**GOAL**: Transcribe every entry word for word. Skip the pictures.
◆ ◆ ◆ ◆
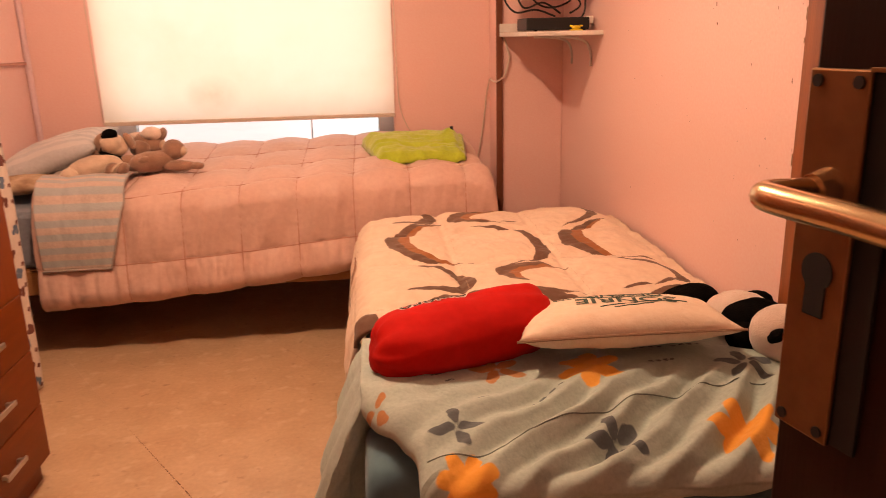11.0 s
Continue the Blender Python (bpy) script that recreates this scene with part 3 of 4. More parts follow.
pts = [(0, -0.40, 0.03), (0, -0.29, 0.0), (0, -0.21, 0.088), (0, -0.08, 0.042), (0, 0.02, 0.05), (0, 0.095, 0.128), (0, 0.104, 0.195), (0, 0.17, 0.27), (0, 0.25, 0.42)]
part("wire", tube(pts, 0.0022), material("clear_wire", (0.45, 0.30, 0.26), 0.4), lights)
LED = glow("cold_led", (0.72, 0.78, 1.0), 6.0)
for i, (y, z) in enumerate(((-0.29, -0.015), (-0.21, 0.076), (-0.08, 0.029), (0.095, 0.116), (0.104, 0.183), (0.17, 0.258), (0.21, 0.35))):
    part("bulb", blob((0.004, y, z), (0.006, 0.006, 0.012), seg=10), LED, lights)

# ---------------------------------------------------------------- corner shelf, set-top box, television
shelf = thing("wall_shelf", (XR, 3.60, 1.372), "white painted wall shelf on curved brackets in the corner", "shelf")
part("board", box((-0.345, -0.01, -0.010), (-0.001, 0.69, 0.010), 0.003), WHITEPLASTIC, shelf)
part("back_rail", box((-0.345, 0.672, 0.011), (-0.012, 0.69, 0.055), 0.002), WHITEPLASTIC, shelf)
for y in (0.16, 0.50):
    br = tube([(-0.006, y, -0.15), (-0.008, y, -0.09), (-0.035, y, -0.038), (-0.12, y, -0.018), (-0.20, y, -0.016)], 0.006)
    part("bracket", br, WHITEPLASTIC, shelf, "white curved metal bracket", smooth=True)
stb = thing("set_top_box", (1.235, 3.72, 1.382), "black set-top box standing on the wall shelf", "box")
part("body", box((-0.165, -0.06, 0.006), (0.12, 0.16, 0.058), 0.004), BLACK, stb)
for x in (-0.12, 0.10):
    part("foot", cyl((x, -0.04, 0.0), (x, -0.04, 0.007), 0.008), BLACK, stb)
part("plug", box((0.125, 0.0, 0.03), (0.155, 0.03, 0.062), 0.003), WHITEPLASTIC, stb)
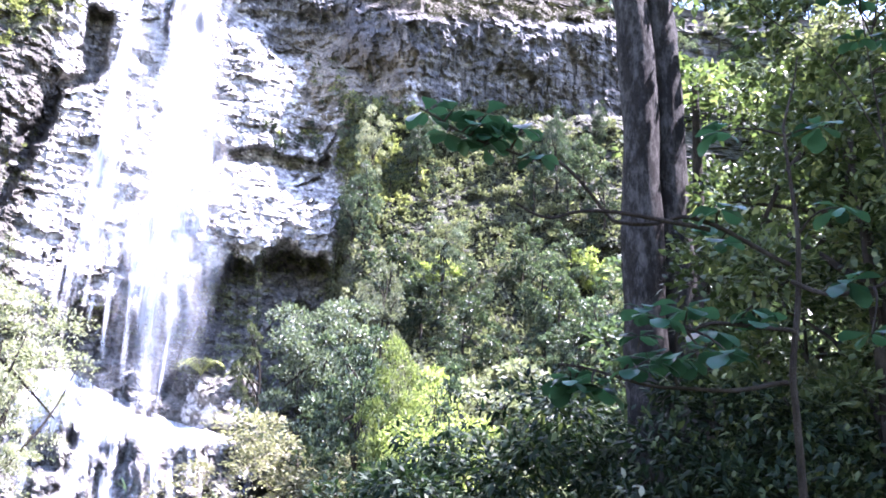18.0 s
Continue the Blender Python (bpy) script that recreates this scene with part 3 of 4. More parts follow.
◆ ◆ ◆ ◆
**EXERCISE SOLUTION**:
11.0 s
Continue the Blender Python (bpy) script that recreates this scene with part 3 of 4. More parts follow.
pts = [(0, -0.40, 0.03), (0, -0.29, 0.0), (0, -0.21, 0.088), (0, -0.08, 0.042), (0, 0.02, 0.05), (0, 0.095, 0.128), (0, 0.104, 0.195), (0, 0.17, 0.27), (0, 0.25, 0.42)]
part("wire", tube(pts, 0.0022), material("clear_wire", (0.45, 0.30, 0.26), 0.4), lights)
LED = glow("cold_led", (0.72, 0.78, 1.0), 6.0)
for i, (y, z) in enumerate(((-0.29, -0.015), (-0.21, 0.076), (-0.08, 0.029), (0.095, 0.116), (0.104, 0.183), (0.17, 0.258), (0.21, 0.35))):
    part("bulb", blob((0.004, y, z), (0.006, 0.006, 0.012), seg=10), LED, lights)

# ---------------------------------------------------------------- corner shelf, set-top box, television
shelf = thing("wall_shelf", (XR, 3.60, 1.372), "white painted wall shelf on curved brackets in the corner", "shelf")
part("board", box((-0.345, -0.01, -0.010), (-0.001, 0.69, 0.010), 0.003), WHITEPLASTIC, shelf)
part("back_rail", box((-0.345, 0.672, 0.011), (-0.012, 0.69, 0.055), 0.002), WHITEPLASTIC, shelf)
for y in (0.16, 0.50):
    br = tube([(-0.006, y, -0.15), (-0.008, y, -0.09), (-0.035, y, -0.038), (-0.12, y, -0.018), (-0.20, y, -0.016)], 0.006)
    part("bracket", br, WHITEPLASTIC, shelf, "white curved metal bracket", smooth=True)
stb = thing("set_top_box", (1.235, 3.72, 1.382), "black set-top box standing on the wall shelf", "box")
part("body", box((-0.165, -0.06, 0.006), (0.12, 0.16, 0.058), 0.004), BLACK, stb)
for x in (-0.12, 0.10):
    part("foot", cyl((x, -0.04, 0.0), (x, -0.04, 0.007), 0.008), BLACK, stb)
part("plug", box((0.125, 0.0, 0.03), (0.155, 0.03, 0.062), 0.003), WHITEPLASTIC, stb)
18.0 s
Continue the Blender Python (bpy) script that recreates this scene with part 3 of 4. More parts follow.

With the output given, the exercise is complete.